▶ Instructions for the task:
Within the material below, locate the line with "turn = (Vector(target)" and the line with "made[o].parent = made.get(o.parent, o.parent)", then return those two lines and all lines between them, exactly as written.

Records with scene code
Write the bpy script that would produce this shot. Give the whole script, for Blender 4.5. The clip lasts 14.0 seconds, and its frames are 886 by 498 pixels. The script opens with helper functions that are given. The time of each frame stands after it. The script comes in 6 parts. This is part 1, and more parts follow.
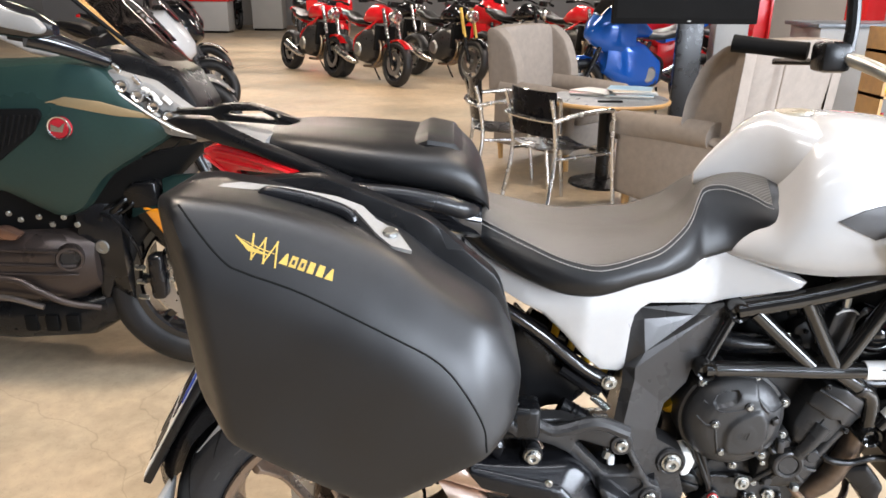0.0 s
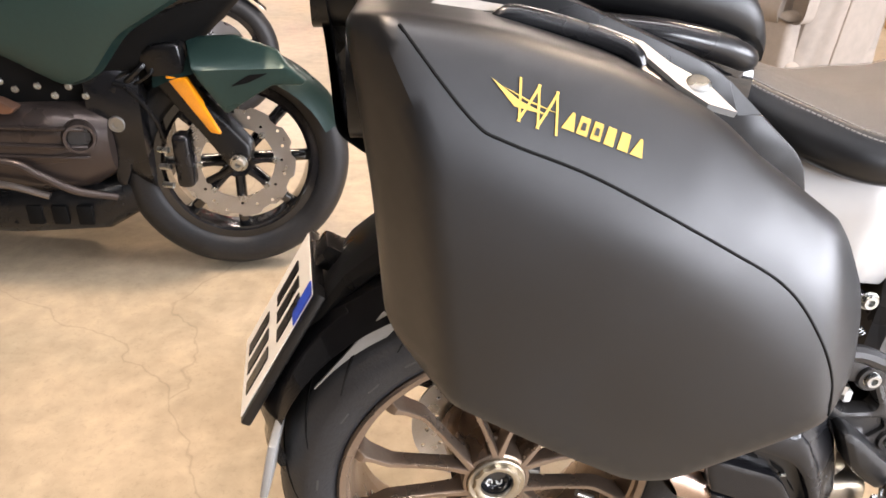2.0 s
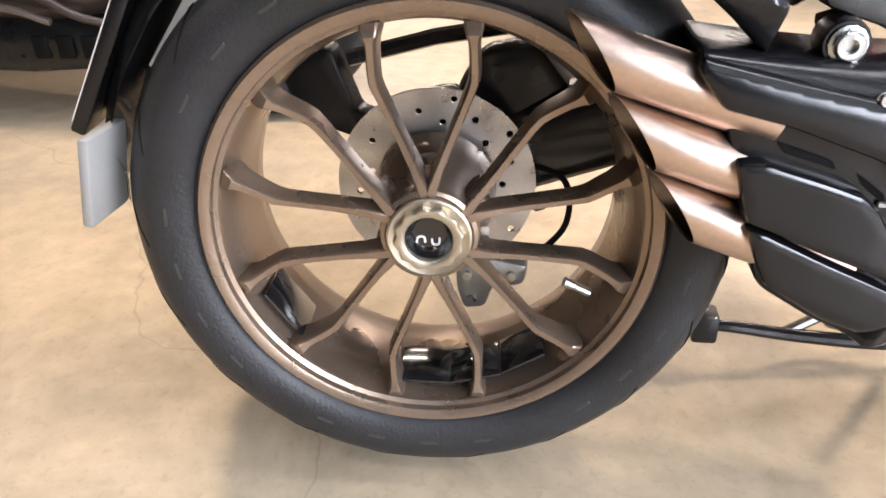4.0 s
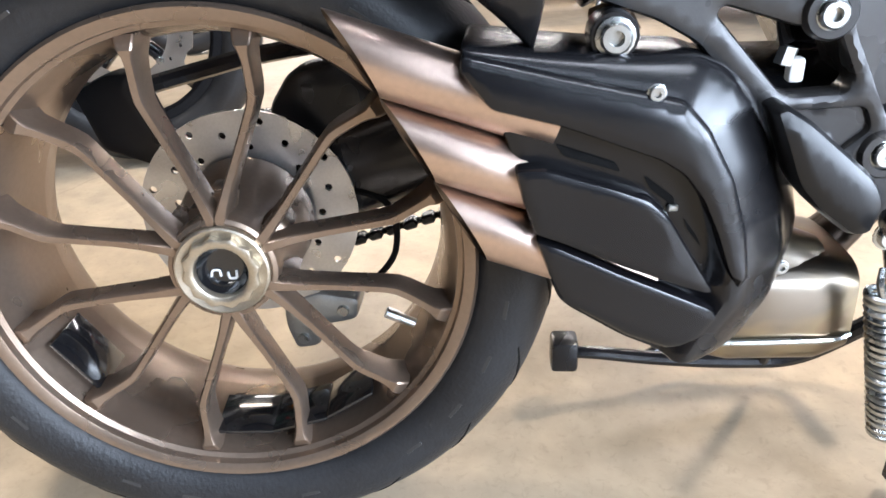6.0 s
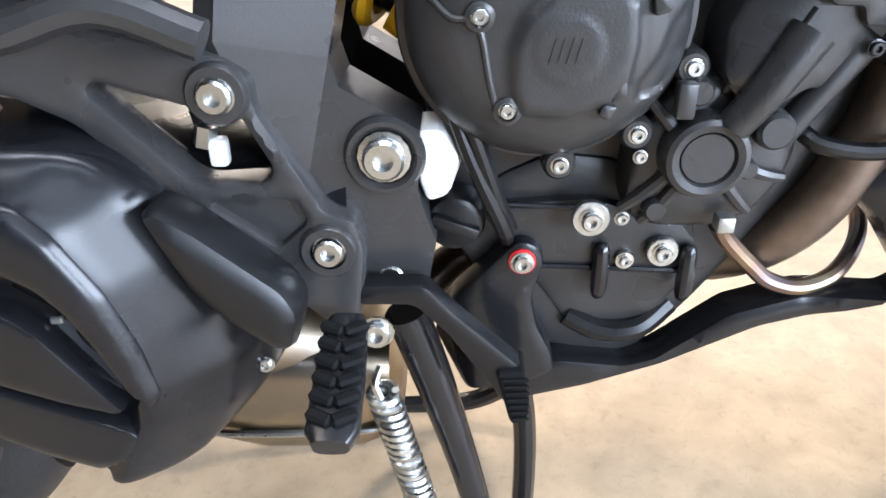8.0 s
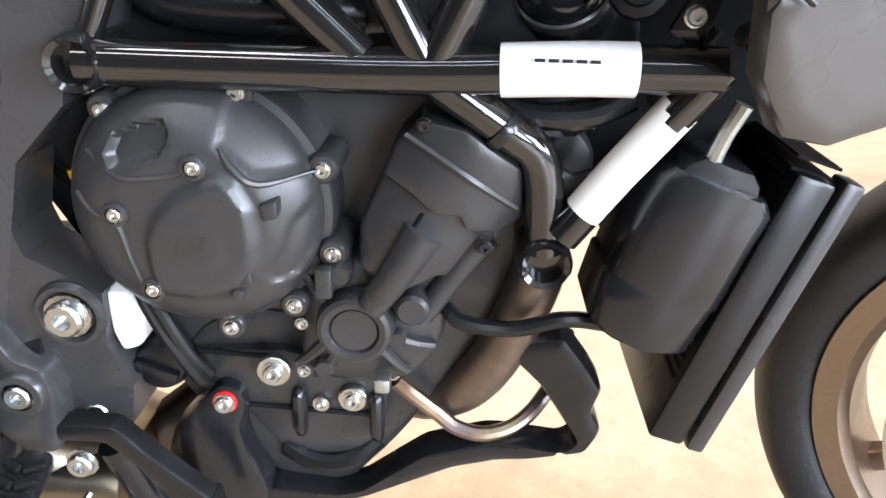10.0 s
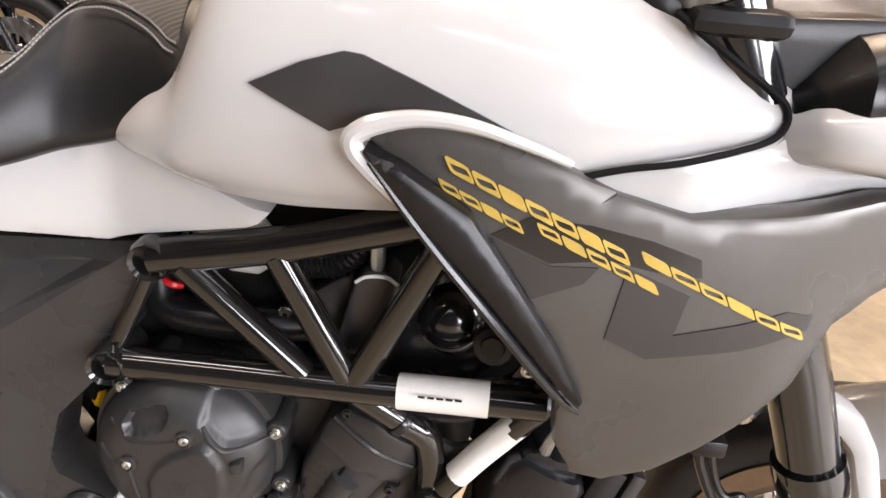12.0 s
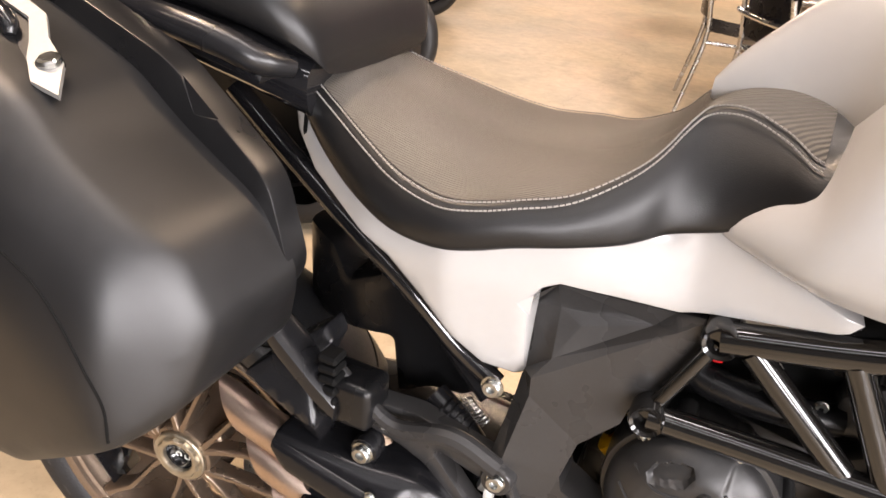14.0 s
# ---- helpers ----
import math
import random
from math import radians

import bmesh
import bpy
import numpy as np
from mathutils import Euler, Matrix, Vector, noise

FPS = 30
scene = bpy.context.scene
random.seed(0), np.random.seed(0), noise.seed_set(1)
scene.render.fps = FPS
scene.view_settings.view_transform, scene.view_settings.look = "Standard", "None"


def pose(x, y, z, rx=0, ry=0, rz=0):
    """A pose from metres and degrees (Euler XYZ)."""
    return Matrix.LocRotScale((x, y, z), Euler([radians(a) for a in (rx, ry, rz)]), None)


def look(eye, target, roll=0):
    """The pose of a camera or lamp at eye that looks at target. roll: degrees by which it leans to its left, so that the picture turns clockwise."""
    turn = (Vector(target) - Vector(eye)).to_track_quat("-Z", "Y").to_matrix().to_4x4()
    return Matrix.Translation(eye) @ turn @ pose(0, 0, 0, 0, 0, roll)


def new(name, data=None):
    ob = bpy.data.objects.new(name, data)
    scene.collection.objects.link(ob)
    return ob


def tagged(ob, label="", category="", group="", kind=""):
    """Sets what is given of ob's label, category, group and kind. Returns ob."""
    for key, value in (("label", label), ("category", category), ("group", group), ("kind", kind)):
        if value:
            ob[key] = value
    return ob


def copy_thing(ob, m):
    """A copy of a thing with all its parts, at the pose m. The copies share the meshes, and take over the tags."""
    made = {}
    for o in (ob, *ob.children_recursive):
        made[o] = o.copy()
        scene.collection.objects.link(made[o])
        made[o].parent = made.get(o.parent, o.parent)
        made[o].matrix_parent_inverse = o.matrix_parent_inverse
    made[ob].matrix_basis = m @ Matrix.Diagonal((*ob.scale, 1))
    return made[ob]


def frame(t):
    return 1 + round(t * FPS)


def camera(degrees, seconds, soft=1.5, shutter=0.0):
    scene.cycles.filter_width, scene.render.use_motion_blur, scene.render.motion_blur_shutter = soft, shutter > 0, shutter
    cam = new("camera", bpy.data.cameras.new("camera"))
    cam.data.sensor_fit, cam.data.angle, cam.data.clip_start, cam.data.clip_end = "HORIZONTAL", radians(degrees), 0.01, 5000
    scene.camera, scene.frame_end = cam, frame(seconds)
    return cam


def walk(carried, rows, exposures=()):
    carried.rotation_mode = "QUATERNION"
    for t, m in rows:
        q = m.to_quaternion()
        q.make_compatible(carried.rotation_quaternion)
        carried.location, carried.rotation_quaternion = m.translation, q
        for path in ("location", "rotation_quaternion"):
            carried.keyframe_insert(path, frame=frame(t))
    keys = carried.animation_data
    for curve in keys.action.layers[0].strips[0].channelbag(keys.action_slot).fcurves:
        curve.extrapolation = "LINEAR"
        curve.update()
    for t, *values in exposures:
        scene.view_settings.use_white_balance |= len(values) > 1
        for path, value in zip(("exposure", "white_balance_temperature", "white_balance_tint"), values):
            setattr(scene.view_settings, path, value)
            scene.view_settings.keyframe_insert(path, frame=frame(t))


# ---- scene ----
cam = camera(62.5, 14.0, soft=1.6)
# the touring bike leans two degrees on its stand; its own frame is upright
LEAN = Matrix.Translation((0, 1.385, 0)) @ Matrix.Rotation(radians(-2.0), 4, "X") @ Matrix.Translation((0, -1.385, 0))
PATH = [
    (0, (0.09, 0.156, 1.257), (0.055, 2.059, 0.644), 0.3),
    (0.5, (-0.086, 0.337, 1.272), (-0.018, 2.226, 0.618), 0.8),
    (1, (-0.183, 0.418, 1.247), (-0.068, 2.287, 0.543), 1.3),
    (1.5, (-0.229, 0.456, 1.194), (-0.105, 2.29, 0.405), 1.7),
    (2, (-0.222, 0.469, 1.125), (-0.174, 2.26, 0.237), 1.6),
    (2.5, (-0.174, 0.491, 1.039), (-0.276, 2.242, 0.078), 0.3),
    (3, (-0.092, 0.544, 0.883), (-0.323, 2.265, -0.109), -1.0),
    (3.2, (-0.036, 0.57, 0.821), (-0.338, 2.278, -0.174), -1.9),
    (5.3, (0.05, 0.685, 0.618), (-0.19, 2.489, -0.211), -2.6),
    (5.5, (0.069, 0.688, 0.616), (-0.145, 2.496, -0.212), -2.6),
    (6, (0.141, 0.704, 0.622), (-0.006, 2.514, -0.215), -2.4),
    (6.5, (0.241, 0.723, 0.646), (0.139, 2.527, -0.211), -2.1),
    (7, (0.334, 0.742, 0.679), (0.266, 2.53, -0.215), -1.7),
    (7.5, (0.439, 0.81, 0.674), (0.395, 2.581, -0.253), -1.3),
    (8, (0.525, 0.842, 0.67), (0.481, 2.601, -0.282), -0.9),
    (8.5, (0.622, 0.855, 0.665), (0.572, 2.616, -0.28), -0.6),
    (8.7, (0.665, 0.856, 0.668), (0.604, 2.621, -0.27), -0.5),
    (10.8, (0.772, 0.807, 0.885), (0.743, 2.644, 0.094), 2.8),
    (11, (0.775, 0.8, 0.915), (0.758, 2.64, 0.13), 3.0),
    (11.5, (0.806, 0.774, 1.001), (0.805, 2.609, 0.205), 4.0),
    (12, (0.822, 0.741, 1.069), (0.781, 2.568, 0.257), 5.1),
    (12.5, (0.792, 0.708, 1.113), (0.649, 2.52, 0.279), 6.0),
    (13, (0.712, 0.688, 1.14), (0.381, 2.462, 0.279), 6.5),
    (13.5, (0.621, 0.679, 1.149), (0.133, 2.398, 0.251), 6.8),
    (14, (0.523, 0.657, 1.148), (-0.122, 2.316, 0.235), 6.2),
]
walk(cam, [(t, LEAN @ look(eye, target, roll)) for t, eye, target, roll in PATH],
     exposures=[(0, -0.15, 6400, 14), (1.5, 0.05, 6800, 18), (3, 0.05, 6900, 20), (5.5, 0.2, 5900, 13), (8.5, 0.2, 5900, 14), (11, 0.35, 6600, 18), (11.5, 0.0, 6800, 20), (12.5, -0.58, 7500, 21), (14, -0.15, 7600, 22)])

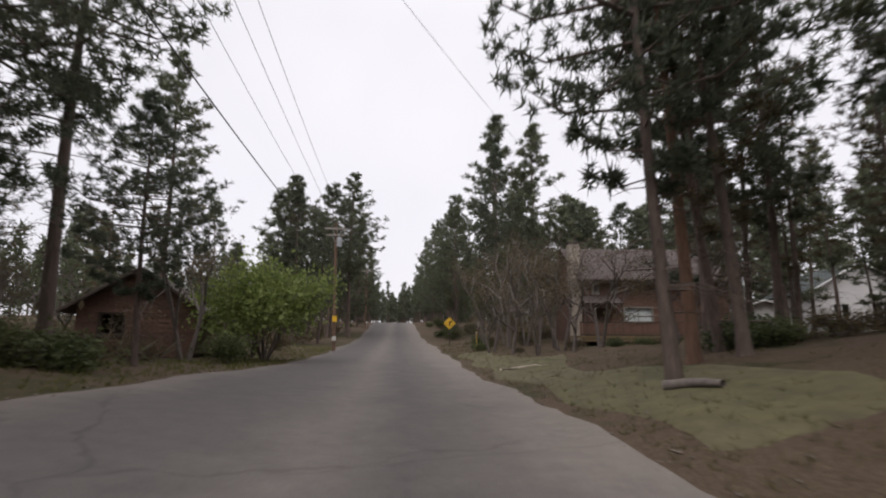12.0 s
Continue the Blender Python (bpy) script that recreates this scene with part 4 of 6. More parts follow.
# brown chalet with a deck on the right, its long roof slope towards the road
def build_chalet(x, y, z, rz, w, d, hgt, ridge):
    h = empty("house", pose(x, y, z, 0, 0, rz), "brown wooden chalet with a stone chimney and deck", "house")
    lights = ((0.65, 1.05, 3.55, 4.45), (2.0, 2.35, 3.55, 4.45), (8.7, 9.2, 3.5, 4.4), (2.9, 4.9, 1.5, 2.5))
    door = (0.9, 1.8, 0.5, 2.45)
    front = wall_part(h, 0, 0, 0, w, hgt, 0.15, M_REDWOOD, lights + (door,))
    siding(front, w, 0, hgt - 0.05, 0.24, M_REDWOOD, [(a - 0.1, b + 0.1, c - 0.1, e + 0.1) for a, b, c, e in lights + (door,)], None, hgt)
    wall_part(h, w, 0, 90, d, hgt, 0.15, M_REDWOOD, (), (d / 2, ridge - 0.1))
    wall_part(h, w, d, 180, w, hgt, 0.15, M_REDWOOD)
    wall_part(h, 0, d, -90, d, hgt, 0.15, M_REDWOOD, (), (d / 2, ridge - 0.1))
    for a, b, c, e in lights:
        window(h, a, 0, c, 0, b - a, e - c, M_FASCIA, 1 if b - a > 0.7 else 0)
        part("blind", box(b - a + 0.1, 0.03, e - c + 0.1, (a + b) / 2, 0.2, (c + e) / 2), M_WTRIM, h, "pale blind behind the window")
    part("door", box(door[1] - door[0], 0.06, door[3] - door[2], (door[0] + door[1]) / 2, 0.08, (door[2] + door[3]) / 2, bevel=0.01), M_BROWN, h)
    e, f = 0.7, 0.5
    low = hgt - (ridge - hgt) / (d / 2) * e + 0.12
    roof_slab(h, "roof", (w + f, -e, low), (-f, -e, low), (-f, d / 2, ridge + 0.12), (w + f, d / 2, ridge + 0.12), 0.16, M_SHINGLE)
    roof_slab(h, "roof", (-f, d + e, low), (w + f, d + e, low), (w + f, d / 2, ridge + 0.12), (-f, d / 2, ridge + 0.12), 0.16, M_SHINGLE)
    beam("fascia", h, (-f, -e - 0.02, low), (w + f, -e - 0.02, low), 0.14, M_BROWN)
    roof_slab(h, "porch_roof", (2.4, -1.2, 2.75), (-0.3, -1.2, 2.75), (-0.3, -0.05, 3.3), (2.4, -0.05, 3.3), 0.1, M_SHINGLE)
    for px in (-0.2, 2.3):
        beam("porch_post", h, (px, -1.1, 0.5), (px, -1.1, 2.7), 0.1, M_BROWN)
    stack = part("chimney", box(0.8, 0.7, 7.3, -0.5, 0.5, 3.55, bevel=0.04), M_STONE, h, "tall pale fieldstone chimney")
    part("cap", box(0.95, 0.85, 0.12, -0.5, 0.5, 7.25, bevel=0.02), M_BROWN, stack, "dark chimney cap")
    part("deck_floor", box(w + 0.8, 2.6, 0.14, w / 2 - 0.8, -1.4, 0.42), M_TAN_DARK, h)
    railing(h, (-1.2, -2.65), (w - 0.4, -2.65), 0.5, 1.4, M_REDWOOD, 0.03, M_BROWN)
    for k in range(8):
        beam("post", h, (-1.0 + 1.5 * k, -2.6, -0.6), (-1.0 + 1.5 * k, -2.6, 0.38), 0.12, M_BROWN)
    beam("beam", h, (-1.2, -2.62, 0.22), (w - 0.4, -2.62, 0.22), 0.14, M_TAN_DARK)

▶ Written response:
    turn = (Vector(target) - Vector(eye)).to_track_quat("-Z", "Y").to_matrix().to_4x4()
    return Matrix.Translation(eye) @ turn @ pose(0, 0, 0, 0, 0, roll)


def new(name, data=None):
    ob = bpy.data.objects.new(name, data)
    scene.collection.objects.link(ob)
    return ob


def tagged(ob, label="", category="", group="", kind=""):
    """Sets what is given of ob's label, category, group and kind. Returns ob."""
    for key, value in (("label", label), ("category", category), ("group", group), ("kind", kind)):
        if value:
            ob[key] = value
    return ob


def copy_thing(ob, m):
    """A copy of a thing with all its parts, at the pose m. The copies share the meshes, and take over the tags."""
    made = {}
    for o in (ob, *ob.children_recursive):
        made[o] = o.copy()
        scene.collection.objects.link(made[o])
        made[o].parent = made.get(o.parent, o.parent)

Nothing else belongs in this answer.